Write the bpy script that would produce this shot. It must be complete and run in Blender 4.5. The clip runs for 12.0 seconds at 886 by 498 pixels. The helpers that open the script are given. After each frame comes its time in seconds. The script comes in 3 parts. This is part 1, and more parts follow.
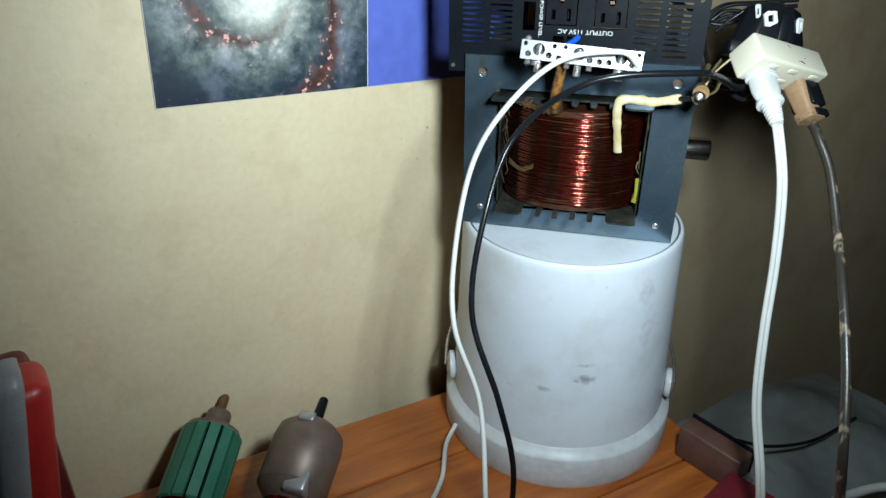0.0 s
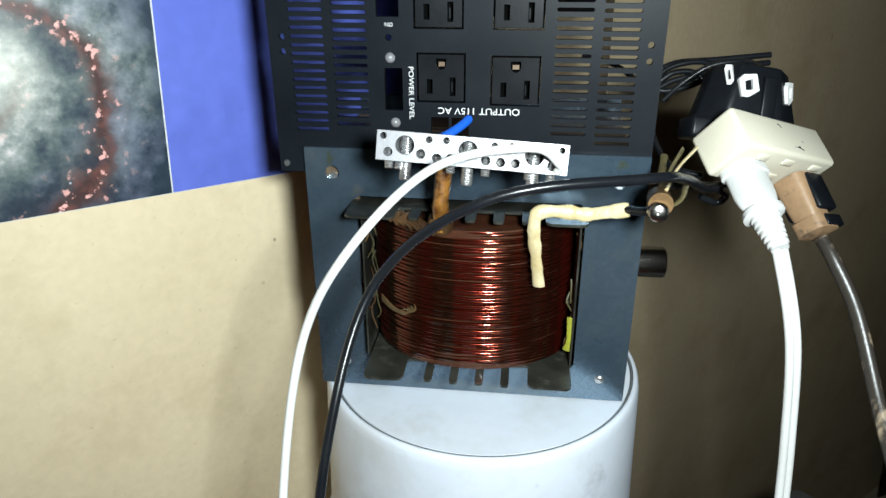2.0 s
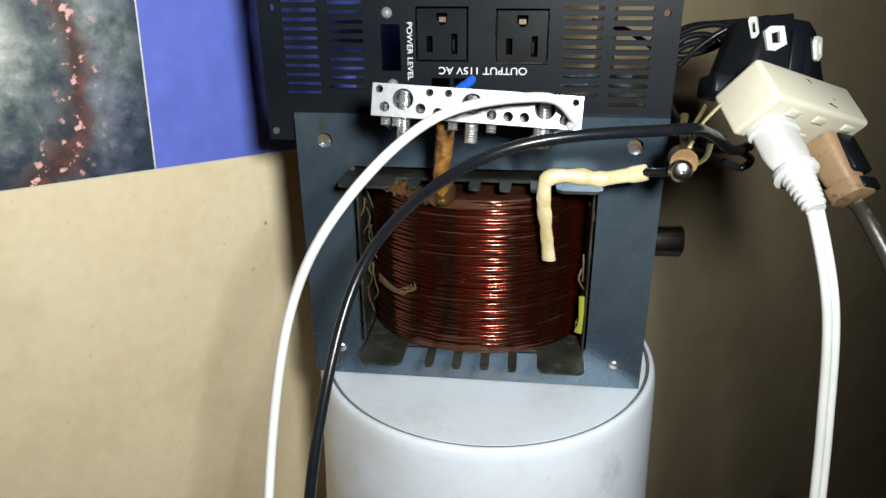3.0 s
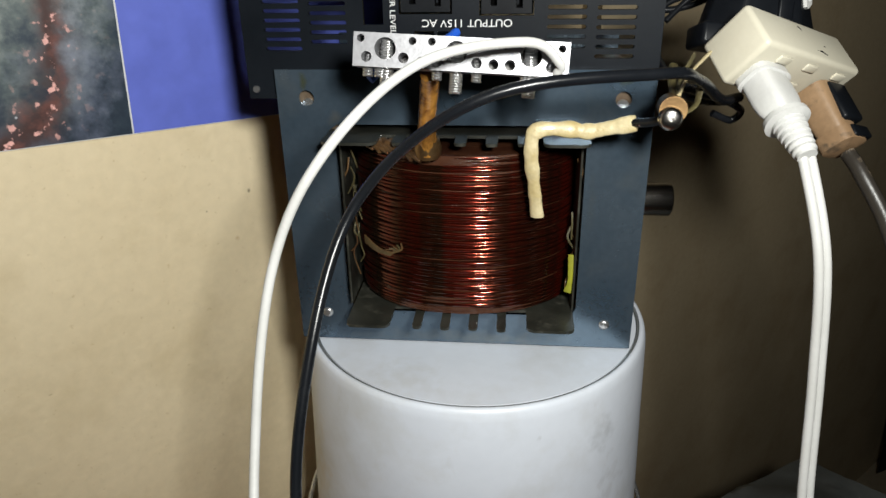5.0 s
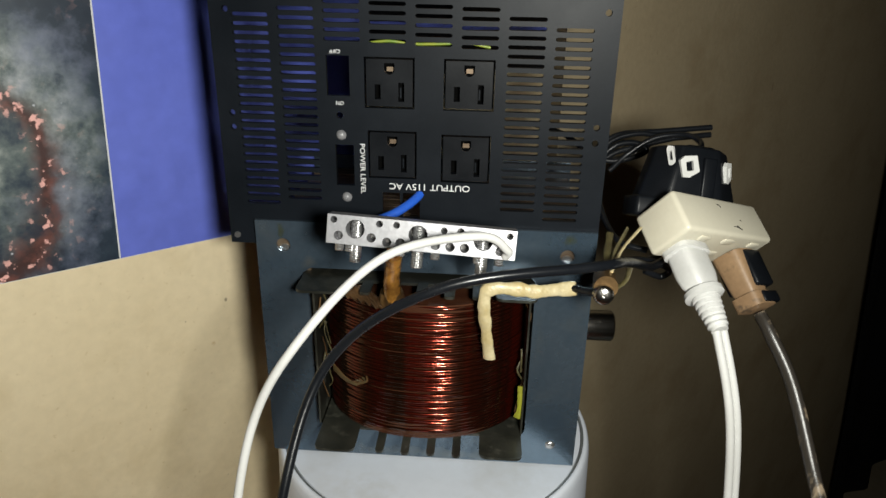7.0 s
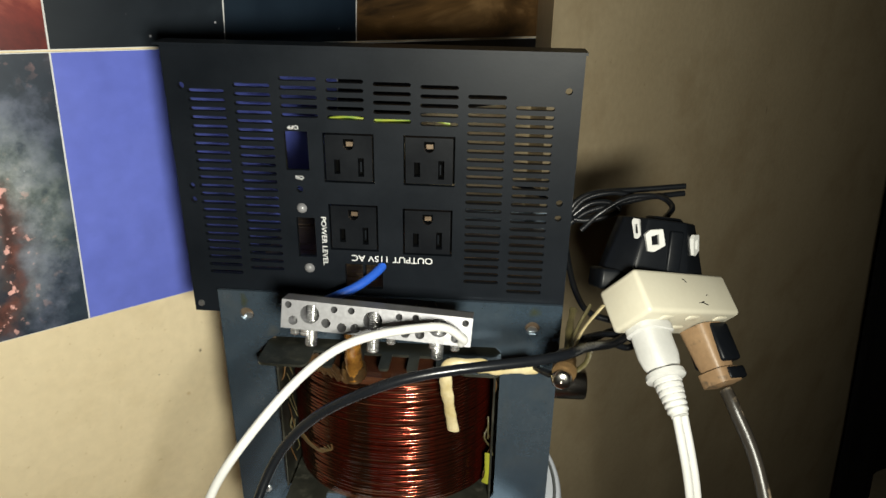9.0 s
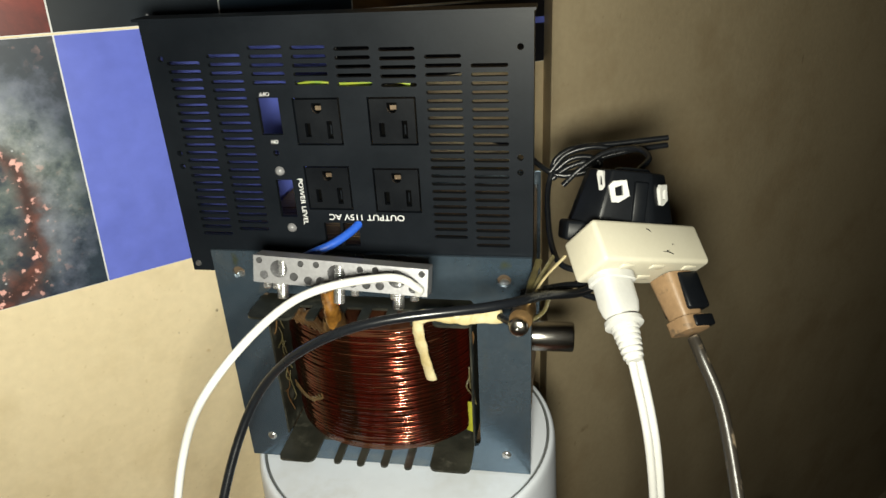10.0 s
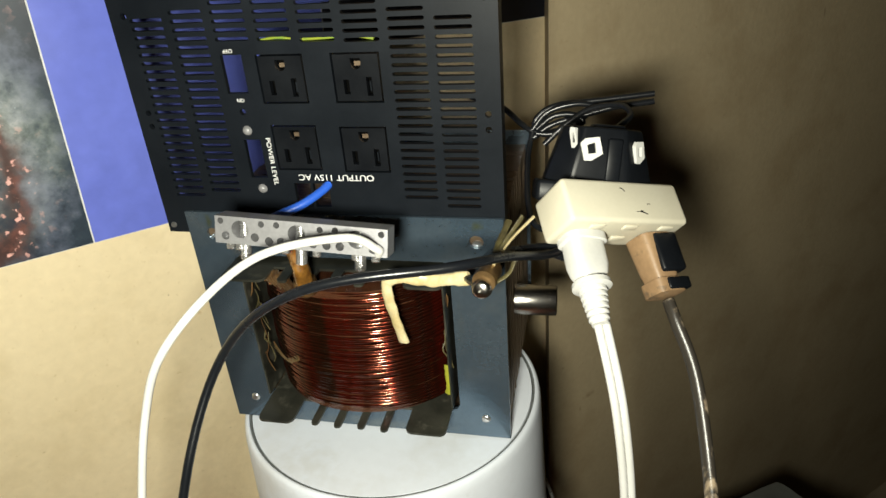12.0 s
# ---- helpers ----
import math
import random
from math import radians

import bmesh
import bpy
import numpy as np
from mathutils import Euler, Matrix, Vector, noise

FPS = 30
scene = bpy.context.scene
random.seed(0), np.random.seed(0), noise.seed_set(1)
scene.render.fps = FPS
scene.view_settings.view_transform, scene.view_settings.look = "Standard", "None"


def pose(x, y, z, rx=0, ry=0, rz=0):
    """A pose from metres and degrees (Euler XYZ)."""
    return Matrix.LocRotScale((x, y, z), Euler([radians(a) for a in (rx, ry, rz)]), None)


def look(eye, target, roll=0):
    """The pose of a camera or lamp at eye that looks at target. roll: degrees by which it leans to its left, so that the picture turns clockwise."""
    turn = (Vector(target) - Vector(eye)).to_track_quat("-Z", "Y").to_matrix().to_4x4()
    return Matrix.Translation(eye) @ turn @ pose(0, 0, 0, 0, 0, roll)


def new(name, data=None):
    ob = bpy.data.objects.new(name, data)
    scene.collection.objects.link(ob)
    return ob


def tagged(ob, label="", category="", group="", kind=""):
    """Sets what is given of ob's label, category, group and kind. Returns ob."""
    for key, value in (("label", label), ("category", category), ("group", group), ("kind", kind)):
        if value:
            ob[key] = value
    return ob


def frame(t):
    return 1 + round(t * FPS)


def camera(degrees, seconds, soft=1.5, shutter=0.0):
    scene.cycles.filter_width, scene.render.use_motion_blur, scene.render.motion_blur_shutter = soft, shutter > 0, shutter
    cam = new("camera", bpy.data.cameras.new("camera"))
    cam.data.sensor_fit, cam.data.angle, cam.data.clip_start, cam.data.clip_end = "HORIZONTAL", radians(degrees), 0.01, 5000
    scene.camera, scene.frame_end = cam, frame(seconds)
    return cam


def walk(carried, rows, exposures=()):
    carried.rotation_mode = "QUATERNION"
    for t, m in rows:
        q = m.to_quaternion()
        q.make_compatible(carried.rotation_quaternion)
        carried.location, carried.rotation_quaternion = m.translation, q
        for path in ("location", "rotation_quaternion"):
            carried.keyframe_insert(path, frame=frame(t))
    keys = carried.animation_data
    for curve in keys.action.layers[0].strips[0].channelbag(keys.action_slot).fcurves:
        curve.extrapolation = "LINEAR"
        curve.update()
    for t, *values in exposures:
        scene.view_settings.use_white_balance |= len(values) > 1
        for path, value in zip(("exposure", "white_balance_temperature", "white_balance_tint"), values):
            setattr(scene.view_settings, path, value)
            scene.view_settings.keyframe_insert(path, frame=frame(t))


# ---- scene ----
cam = camera(64.4, 12.0, soft=1.5)
PATH = [
    (0, (0.179, 0.084, 1.24), (-0.233, 1.806, 0.308), 0.2),
    (0.2, (0.182, 0.102, 1.24), (-0.257, 1.85, 0.379), -0.55),
    (0.5, (0.176, 0.149, 1.27), (-0.195, 1.885, 0.348), -0.2),
    (1, (0.184, 0.232, 1.279), (-0.078, 1.988, 0.358), 1.4),
    (1.5, (0.186, 0.276, 1.264), (-0.06, 2.05, 0.374), 0.3),
    (2, (0.18, 0.314, 1.216), (-0.04, 2.127, 0.401), -0.2),
    (2.5, (0.172, 0.322, 1.194), (-0.064, 2.145, 0.407), -0.2),
    (3, (0.176, 0.333, 1.183), (-0.043, 2.162, 0.404), -0.5),
    (4.8, (0.175, 0.335, 1.167), (-0.025, 2.15, 0.351), -1.0),
    (5, (0.177, 0.334, 1.168), (-0.01, 2.148, 0.347), -1.0),
    (5.5, (0.177, 0.339, 1.18), (0.018, 2.155, 0.356), -0.7),
    (6, (0.184, 0.338, 1.211), (0.07, 2.172, 0.421), 0.3),
    (6.5, (0.184, 0.328, 1.234), (0.069, 2.168, 0.459), 0.7),
    (7, (0.183, 0.324, 1.247), (0.078, 2.168, 0.478), 1.2),
    (7.2, (0.185, 0.324, 1.249), (0.09, 2.175, 0.495), 1.5),
    (8.8, (0.199, 0.352, 1.291), (0.027, 2.182, 0.504), 0.1),
    (9, (0.207, 0.348, 1.289), (0.076, 2.176, 0.491), 0.9),
    (9.5, (0.235, 0.336, 1.292), (0.083, 2.162, 0.491), -0.5),
    (10, (0.266, 0.337, 1.287), (-0.065, 2.107, 0.416), -3.2),
    (10.5, (0.287, 0.336, 1.288), (-0.058, 2.097, 0.405), -3.5),
    (11, (0.287, 0.342, 1.286), (-0.09, 2.084, 0.379), -4.1),
    (11.5, (0.291, 0.344, 1.286), (-0.091, 2.078, 0.365), -4.1),
    (12, (0.3, 0.35, 1.278), (-0.122, 2.059, 0.328), -4.7),
]
EXPOSURES = [(0, 0.38, 5400, -5), (1.0, 0.32, 5650, -2), (2.0, 0.56, 5750, -1), (3.0, 0.33, 6150, 4), (5.5, -0.03, 6400, 6), (6.5, -0.14, 6500, 5), (9.0, 0.13, 6900, 2), (10.5, 0.42, 7100, 0), (12, 0.46, 7100, 0)]
walk(cam, [(t, look(eye, target, roll)) for t, eye, target, roll in PATH], EXPOSURES)

# ---- light: the hand torch just under the camera, in an otherwise dark room ----
world = bpy.data.worlds.new("night")
world.use_nodes = True
world.node_tree.nodes["Background"].inputs["Color"].default_value = (0.010, 0.010, 0.012, 1)
world.node_tree.nodes["Background"].inputs["Strength"].default_value = 0.1
scene.world = world
torch_data = bpy.data.lights.new("torch", "SPOT")
torch_data.energy = 14.6
torch_data.color = (1.0, 0.97, 0.92)
torch_data.spot_size, torch_data.spot_blend = radians(142), 1.0
torch_data.shadow_soft_size = 0.033
torch = new("torch", torch_data)
torch.matrix_world = look((0.262, 0.292, 1.254), (0.08, 1.0, 1.05))

# ---- materials ----
def principled(name):
    m = bpy.data.materials.new(name)
    m.use_nodes = True
    return m, m.node_tree, m.node_tree.nodes["Principled BSDF"]


def node(tree, kind, **inputs):
    n = tree.nodes.new(kind)
    for key, value in inputs.items():
        n.inputs[key.replace("_", " ")].default_value = value
    return n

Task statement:
Repeat the data exactly, without the pictures.

Exercise output:
Write the bpy script that would produce this shot. It must be complete and run in Blender 4.5. The clip runs for 12.0 seconds at 886 by 498 pixels. The helpers that open the script are given. After each frame comes its time in seconds. The script comes in 3 parts. This is part 1, and more parts follow.
0.0 s
2.0 s
3.0 s
5.0 s
7.0 s
9.0 s
10.0 s
12.0 s
# ---- helpers ----
import math
import random
from math import radians

import bmesh
import bpy
import numpy as np
from mathutils import Euler, Matrix, Vector, noise

FPS = 30
scene = bpy.context.scene
random.seed(0), np.random.seed(0), noise.seed_set(1)
scene.render.fps = FPS
scene.view_settings.view_transform, scene.view_settings.look = "Standard", "None"


def pose(x, y, z, rx=0, ry=0, rz=0):
    """A pose from metres and degrees (Euler XYZ)."""
    return Matrix.LocRotScale((x, y, z), Euler([radians(a) for a in (rx, ry, rz)]), None)


def look(eye, target, roll=0):
    """The pose of a camera or lamp at eye that looks at target. roll: degrees by which it leans to its left, so that the picture turns clockwise."""
    turn = (Vector(target) - Vector(eye)).to_track_quat("-Z", "Y").to_matrix().to_4x4()
    return Matrix.Translation(eye) @ turn @ pose(0, 0, 0, 0, 0, roll)


def new(name, data=None):
    ob = bpy.data.objects.new(name, data)
    scene.collection.objects.link(ob)
    return ob


def tagged(ob, label="", category="", group="", kind=""):
    """Sets what is given of ob's label, category, group and kind. Returns ob."""
    for key, value in (("label", label), ("category", category), ("group", group), ("kind", kind)):
        if value:
            ob[key] = value
    return ob


def frame(t):
    return 1 + round(t * FPS)


def camera(degrees, seconds, soft=1.5, shutter=0.0):
    scene.cycles.filter_width, scene.render.use_motion_blur, scene.render.motion_blur_shutter = soft, shutter > 0, shutter
    cam = new("camera", bpy.data.cameras.new("camera"))
    cam.data.sensor_fit, cam.data.angle, cam.data.clip_start, cam.data.clip_end = "HORIZONTAL", radians(degrees), 0.01, 5000
    scene.camera, scene.frame_end = cam, frame(seconds)
    return cam


def walk(carried, rows, exposures=()):
    carried.rotation_mode = "QUATERNION"
    for t, m in rows:
        q = m.to_quaternion()
        q.make_compatible(carried.rotation_quaternion)
        carried.location, carried.rotation_quaternion = m.translation, q
        for path in ("location", "rotation_quaternion"):
            carried.keyframe_insert(path, frame=frame(t))
    keys = carried.animation_data
    for curve in keys.action.layers[0].strips[0].channelbag(keys.action_slot).fcurves:
        curve.extrapolation = "LINEAR"
        curve.update()
    for t, *values in exposures:
        scene.view_settings.use_white_balance |= len(values) > 1
        for path, value in zip(("exposure", "white_balance_temperature", "white_balance_tint"), values):
            setattr(scene.view_settings, path, value)
            scene.view_settings.keyframe_insert(path, frame=frame(t))


# ---- scene ----
cam = camera(64.4, 12.0, soft=1.5)
PATH = [
    (0, (0.179, 0.084, 1.24), (-0.233, 1.806, 0.308), 0.2),
    (0.2, (0.182, 0.102, 1.24), (-0.257, 1.85, 0.379), -0.55),
    (0.5, (0.176, 0.149, 1.27), (-0.195, 1.885, 0.348), -0.2),
    (1, (0.184, 0.232, 1.279), (-0.078, 1.988, 0.358), 1.4),
    (1.5, (0.186, 0.276, 1.264), (-0.06, 2.05, 0.374), 0.3),
    (2, (0.18, 0.314, 1.216), (-0.04, 2.127, 0.401), -0.2),
    (2.5, (0.172, 0.322, 1.194), (-0.064, 2.145, 0.407), -0.2),
    (3, (0.176, 0.333, 1.183), (-0.043, 2.162, 0.404), -0.5),
    (4.8, (0.175, 0.335, 1.167), (-0.025, 2.15, 0.351), -1.0),
    (5, (0.177, 0.334, 1.168), (-0.01, 2.148, 0.347), -1.0),
    (5.5, (0.177, 0.339, 1.18), (0.018, 2.155, 0.356), -0.7),
    (6, (0.184, 0.338, 1.211), (0.07, 2.172, 0.421), 0.3),
    (6.5, (0.184, 0.328, 1.234), (0.069, 2.168, 0.459), 0.7),
    (7, (0.183, 0.324, 1.247), (0.078, 2.168, 0.478), 1.2),
    (7.2, (0.185, 0.324, 1.249), (0.09, 2.175, 0.495), 1.5),
    (8.8, (0.199, 0.352, 1.291), (0.027, 2.182, 0.504), 0.1),
    (9, (0.207, 0.348, 1.289), (0.076, 2.176, 0.491), 0.9),
    (9.5, (0.235, 0.336, 1.292), (0.083, 2.162, 0.491), -0.5),
    (10, (0.266, 0.337, 1.287), (-0.065, 2.107, 0.416), -3.2),
    (10.5, (0.287, 0.336, 1.288), (-0.058, 2.097, 0.405), -3.5),
    (11, (0.287, 0.342, 1.286), (-0.09, 2.084, 0.379), -4.1),
    (11.5, (0.291, 0.344, 1.286), (-0.091, 2.078, 0.365), -4.1),
    (12, (0.3, 0.35, 1.278), (-0.122, 2.059, 0.328), -4.7),
]
EXPOSURES = [(0, 0.38, 5400, -5), (1.0, 0.32, 5650, -2), (2.0, 0.56, 5750, -1), (3.0, 0.33, 6150, 4), (5.5, -0.03, 6400, 6), (6.5, -0.14, 6500, 5), (9.0, 0.13, 6900, 2), (10.5, 0.42, 7100, 0), (12, 0.46, 7100, 0)]
walk(cam, [(t, look(eye, target, roll)) for t, eye, target, roll in PATH], EXPOSURES)

# ---- light: the hand torch just under the camera, in an otherwise dark room ----
world = bpy.data.worlds.new("night")
world.use_nodes = True
world.node_tree.nodes["Background"].inputs["Color"].default_value = (0.010, 0.010, 0.012, 1)
world.node_tree.nodes["Background"].inputs["Strength"].default_value = 0.1
scene.world = world
torch_data = bpy.data.lights.new("torch", "SPOT")
torch_data.energy = 14.6
torch_data.color = (1.0, 0.97, 0.92)
torch_data.spot_size, torch_data.spot_blend = radians(142), 1.0
torch_data.shadow_soft_size = 0.033
torch = new("torch", torch_data)
torch.matrix_world = look((0.262, 0.292, 1.254), (0.08, 1.0, 1.05))

# ---- materials ----
def principled(name):
    m = bpy.data.materials.new(name)
    m.use_nodes = True
    return m, m.node_tree, m.node_tree.nodes["Principled BSDF"]


def node(tree, kind, **inputs):
    n = tree.nodes.new(kind)
    for key, value in inputs.items():
        n.inputs[key.replace("_", " ")].default_value = value
    return n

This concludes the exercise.